Aún cuando un tercio de la población mundial se encuentra confinada, en mayo de 2020 estalla la ira en Estados Unidos por el asesinato de George Floyd. Unos días después la revuelta se ha extendido por todo el país, y no hay confinamiento ni estado de alarma que consiga pararla. Los manifestantes llegan hasta la Casa Blanca y Trump corre a refugiarse en el búnker, como apenas un año antes lo hacía Macron en el punto más álgido del movimiento de los chalecos amarillos. En agosto regresa el Líbano y poco después Bielorrusia, donde una oleada de huelgas fabriles se suma a las mayores movilizaciones desde la caída de la URSS. En los momentos en que esto se escribe, Nigeria está ardiendo.
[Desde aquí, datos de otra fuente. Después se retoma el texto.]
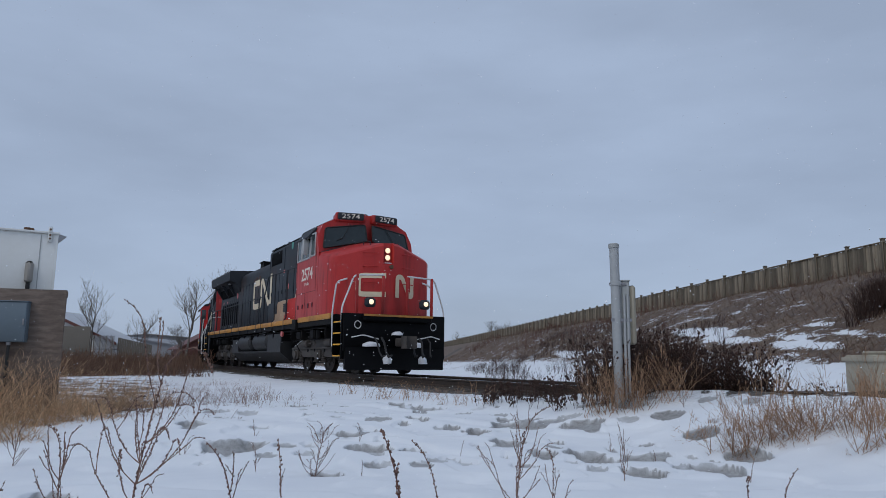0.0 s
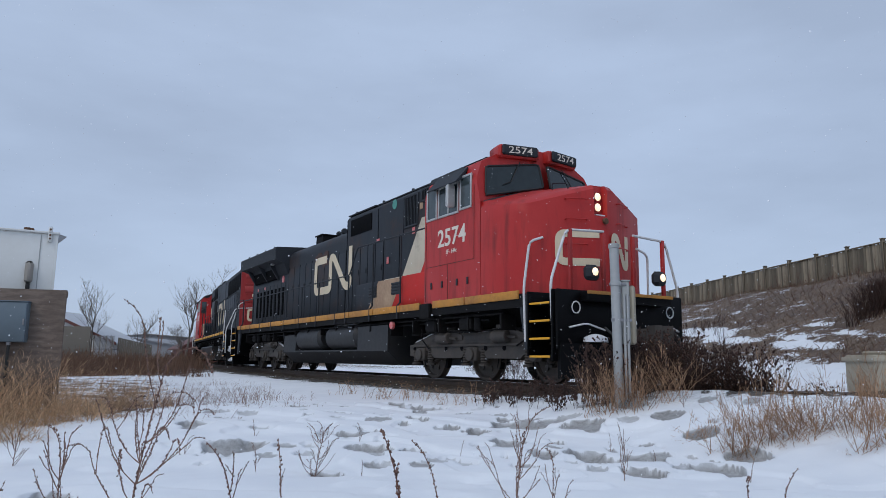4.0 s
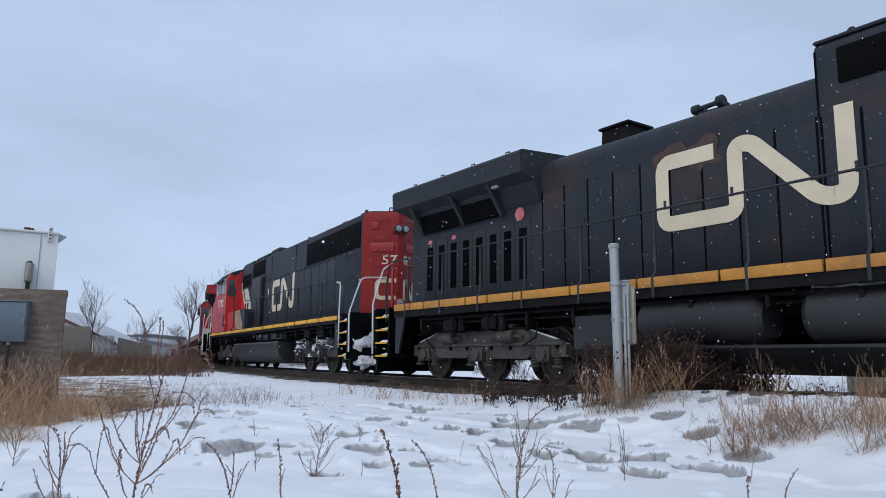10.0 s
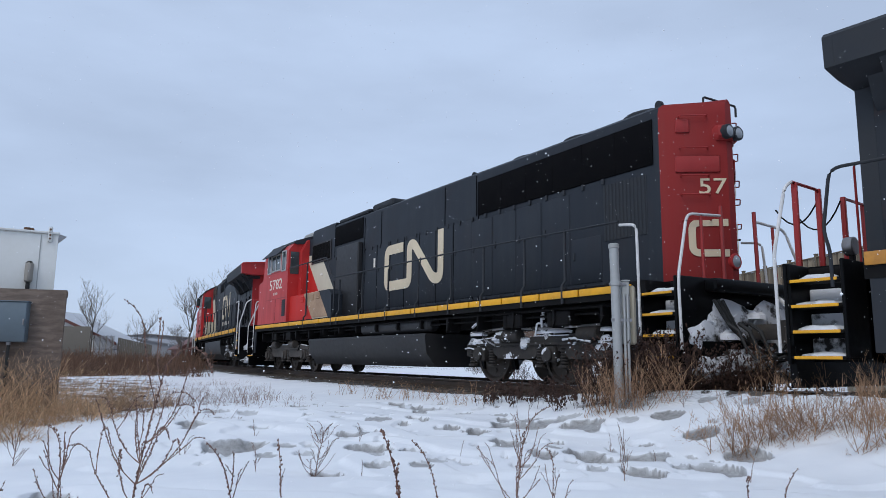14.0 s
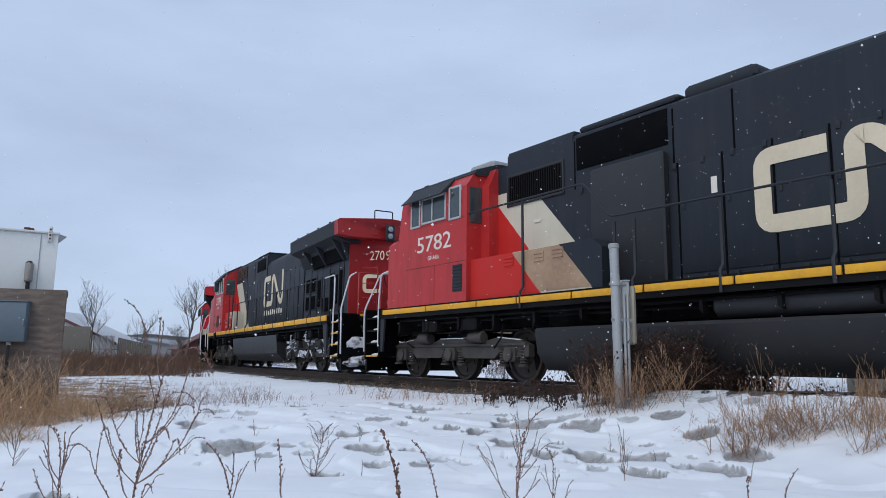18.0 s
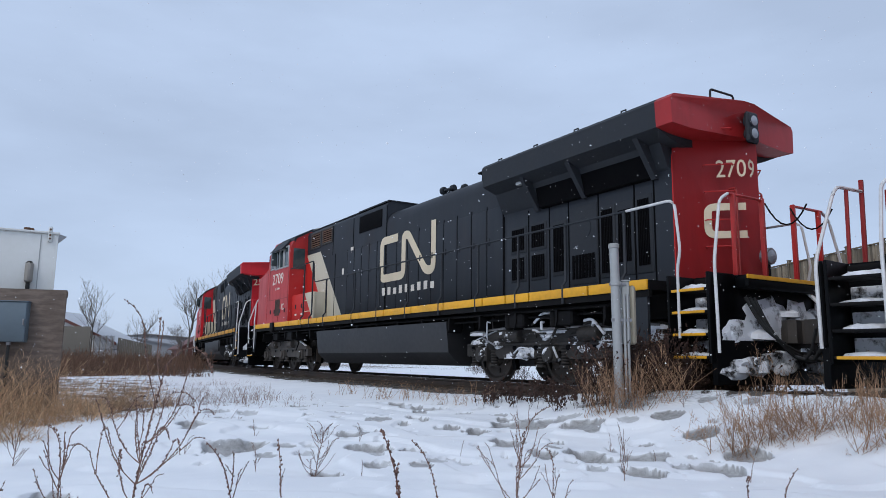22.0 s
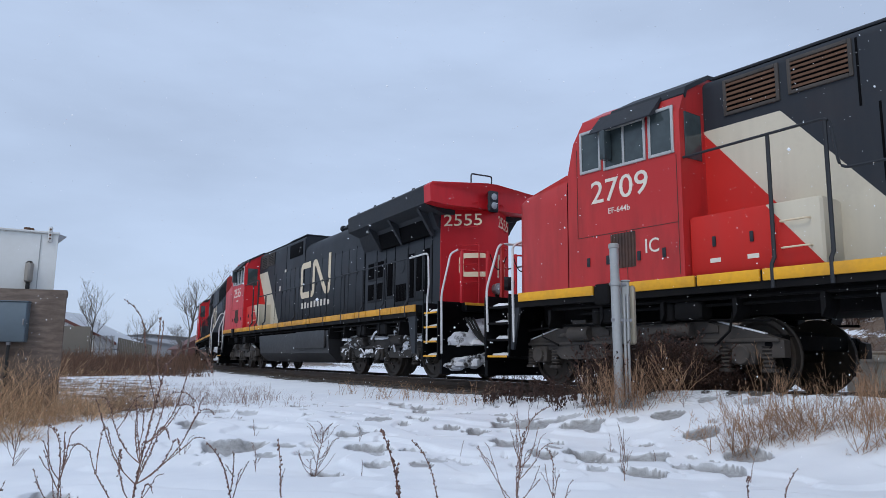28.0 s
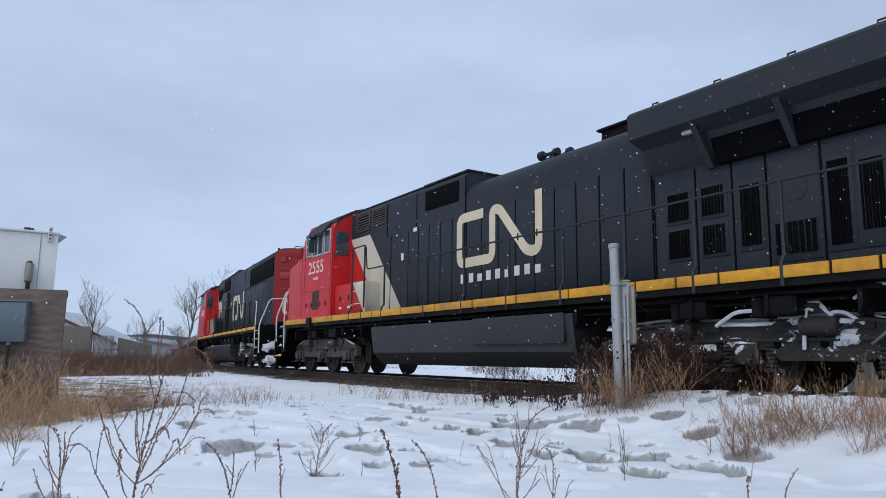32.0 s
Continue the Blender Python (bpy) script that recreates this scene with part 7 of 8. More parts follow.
keep = (x > -0.60 * y) & (x < -0.345 * y + 0.8 * np.sin(y))
x, y = x[keep], y[keep]
n = len(x)
thicket("brush", "reddish-brown dry brush", M_BRUSH, x, y, rng.uniform(0.3, 1.1, n) * (0.75 + 0.75 * fractal(x * 0.4, y * 0.3, 97, 2)), rng.uniform(0.0, 0.7, n), rng.uniform(0.008, 0.016, n), 0.4, 76, 4, "brush")
x, y = clump_points(rng, [(-3.6, 12.2, 1.0), (-4.3, 11.2, 1.2), (-3.0, 12.8, 0.5), (-2.6, 11.0, 0.4), (-3.6, 9.9, 0.8), (-3.4, 8.8, 0.6), (-5.2, 15.0, 1.5), (-6.2, 17.5, 1.5), (-4.6, 14.0, 1.2), (-7.0, 21.0, 1.5), (-5.4, 18.0, 0.8), (-4.6, 11.6, 2.0), (-5.0, 12.8, 2.0), (-4.2, 10.4, 1.2)], 90, 0.9)
n = len(x)
thicket("sparse_weeds", "short grey weeds poking out of thin snow", M_WEED, x, y, rng.uniform(0.06, 0.28, n), rng.uniform(0.1, 0.9, n), rng.uniform(0.002, 0.004, n), 0.5, 77, 2, "weeds")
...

Nos ha tocado vivir los estertores de un mundo absurdo. Presa de su propia agonía, el capital nos pide que sacrifiquemos nuestras vidas y la de nuestros seres queridos por seguir alimentando una máquina que ni siquiera se sostiene. Desempleo, deuda, incendios, pandemias, depresión: ese es el horizonte de una vida sin sentido, de un sistema social sin sentido por el que nos piden dejar hasta la última gota de sangre. Moral de victoria, lo llaman, y ni la propia burguesía consigue convencerse.

En todo sueño, hay una pugna entre la normalidad y el desconcierto. Llegado un punto, la herida se abre y sólo nos queda una alternativa: mantenernos en él o despertar. Toda crisis es un comienzo. Así, cuando los altos mandos alemanes quisieron enviar a los marinos de Kiel a una muerte segura, acabaron provocando una revolución. En aquel momento la lógica de este mundo se había quebrado.